[Stated exercise] Leave out the pictures and copy everything else below exactly.

[Information supplied]
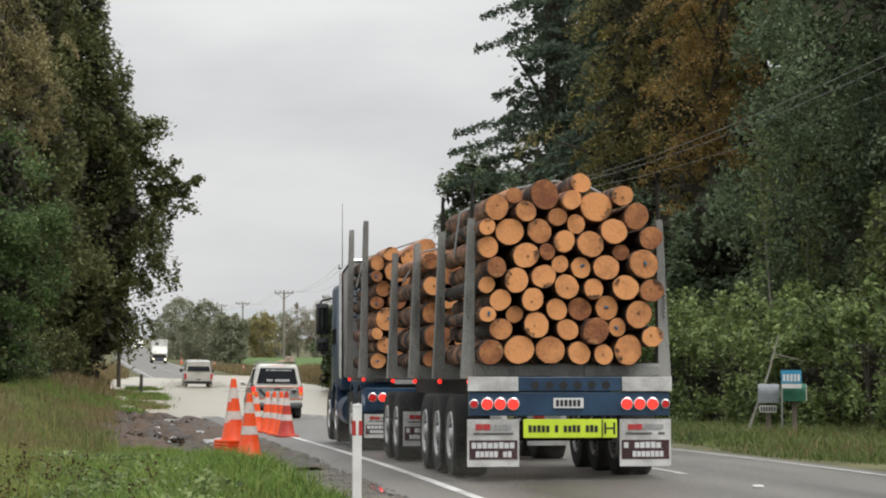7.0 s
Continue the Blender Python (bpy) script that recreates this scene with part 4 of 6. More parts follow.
def build_posts():
    marker_post(2.23, 24.2, 1.05, "white plastic marker post with red bands on the verge")
    marker_post(2.6, 132, 1.3, "weathered marker post standing in the flood water", False)
    marker_post(12.2, 117.5, 1.15, "white marker post with red bands on the far shoulder")
    marker_post(10.6, 196, 1.2, "white marker post beside the flooded road", False)
    t = thing("fence_post", "dark timber fence post on the verge", "fence post", "", pose(1.1, 150, gz(1.1, 150)))
    bm = bmesh.new()
    cyl(bm, (0, 0, -0.2), (0.05, 0, 1.3), 0.11, 0.09, n=8)
    part("stake", bm, M_POLEDARK, t)
    # cones along the far roadworks
    for x, y in ((12.4, 262), (10.8, 300), (9.6, 335), (8.6, 372)):
        traffic_cone(x, y, gz(x, y), M_CONE, "orange traffic cone far along the roadworks", 0)


def mailbox(x, y, h, w, d, rad, material, post_m, label, plate=None):
    t = thing("mailbox", label, "mailbox", "roadside mailboxes", pose(x, y, gz(x, y), 0, 0, -18))
    bm = bmesh.new()
    box(bm, -0.06, 0.06, -0.05, 0.05, -0.2, h, 0.008)
    part("post", bm, post_m, t)
    bm = bmesh.new()
    out = [(-d / 2, 0), (d / 2, 0)] + [(d / 2 * math.cos(a), rad + (rad * 0.95) * math.sin(a)) for a in np.linspace(0, math.pi, 11)]
    prism(bm, [(u, v + h) for u, v in out], "x", -w / 2, w / 2)
    part("box", bm, material, t)
    bm = bmesh.new()
    prism(bm, [(u * 0.96, v * 0.96 + h + 0.005) for u, v in out], "x", w / 2, w / 2 + 0.012)
    part("door", bm, material if plate else M_DIRTYWHITE, t)
    if plate:
        bm = bmesh.new()
        box(bm, -w * 0.42, w * 0.42, -d / 2 - 0.02, -d / 2 - 0.005, h - 0.22, h - 0.06)
        part("plate", bm, M_DIRTYWHITE, t, "dark-lettered name plate")
        for i in range(6):
            bm = bmesh.new()
            u = -w * 0.36 + i * w * 0.13
            box(bm, u, u + w * 0.08, -d / 2 - 0.026, -d / 2 - 0.018, h - 0.19, h - 0.09)
            part("plate_mark", bm, M_INK, t)
    return t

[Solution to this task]
7.0 s
Continue the Blender Python (bpy) script that recreates this scene with part 4 of 6. More parts follow.
def build_posts():
    marker_post(2.23, 24.2, 1.05, "white plastic marker post with red bands on the verge")
    marker_post(2.6, 132, 1.3, "weathered marker post standing in the flood water", False)
    marker_post(12.2, 117.5, 1.15, "white marker post with red bands on the far shoulder")
    marker_post(10.6, 196, 1.2, "white marker post beside the flooded road", False)
    t = thing("fence_post", "dark timber fence post on the verge", "fence post", "", pose(1.1, 150, gz(1.1, 150)))
    bm = bmesh.new()
    cyl(bm, (0, 0, -0.2), (0.05, 0, 1.3), 0.11, 0.09, n=8)
    part("stake", bm, M_POLEDARK, t)
    # cones along the far roadworks
    for x, y in ((12.4, 262), (10.8, 300), (9.6, 335), (8.6, 372)):
        traffic_cone(x, y, gz(x, y), M_CONE, "orange traffic cone far along the roadworks", 0)


def mailbox(x, y, h, w, d, rad, material, post_m, label, plate=None):
    t = thing("mailbox", label, "mailbox", "roadside mailboxes", pose(x, y, gz(x, y), 0, 0, -18))
    bm = bmesh.new()
    box(bm, -0.06, 0.06, -0.05, 0.05, -0.2, h, 0.008)
    part("post", bm, post_m, t)
    bm = bmesh.new()
    out = [(-d / 2, 0), (d / 2, 0)] + [(d / 2 * math.cos(a), rad + (rad * 0.95) * math.sin(a)) for a in np.linspace(0, math.pi, 11)]
    prism(bm, [(u, v + h) for u, v in out], "x", -w / 2, w / 2)
    part("box", bm, material, t)
    bm = bmesh.new()
    prism(bm, [(u * 0.96, v * 0.96 + h + 0.005) for u, v in out], "x", w / 2, w / 2 + 0.012)
    part("door", bm, material if plate else M_DIRTYWHITE, t)
    if plate:
        bm = bmesh.new()
        box(bm, -w * 0.42, w * 0.42, -d / 2 - 0.02, -d / 2 - 0.005, h - 0.22, h - 0.06)
        part("plate", bm, M_DIRTYWHITE, t, "dark-lettered name plate")
        for i in range(6):
            bm = bmesh.new()
            u = -w * 0.36 + i * w * 0.13
            box(bm, u, u + w * 0.08, -d / 2 - 0.026, -d / 2 - 0.018, h - 0.19, h - 0.09)
            part("plate_mark", bm, M_INK, t)
    return t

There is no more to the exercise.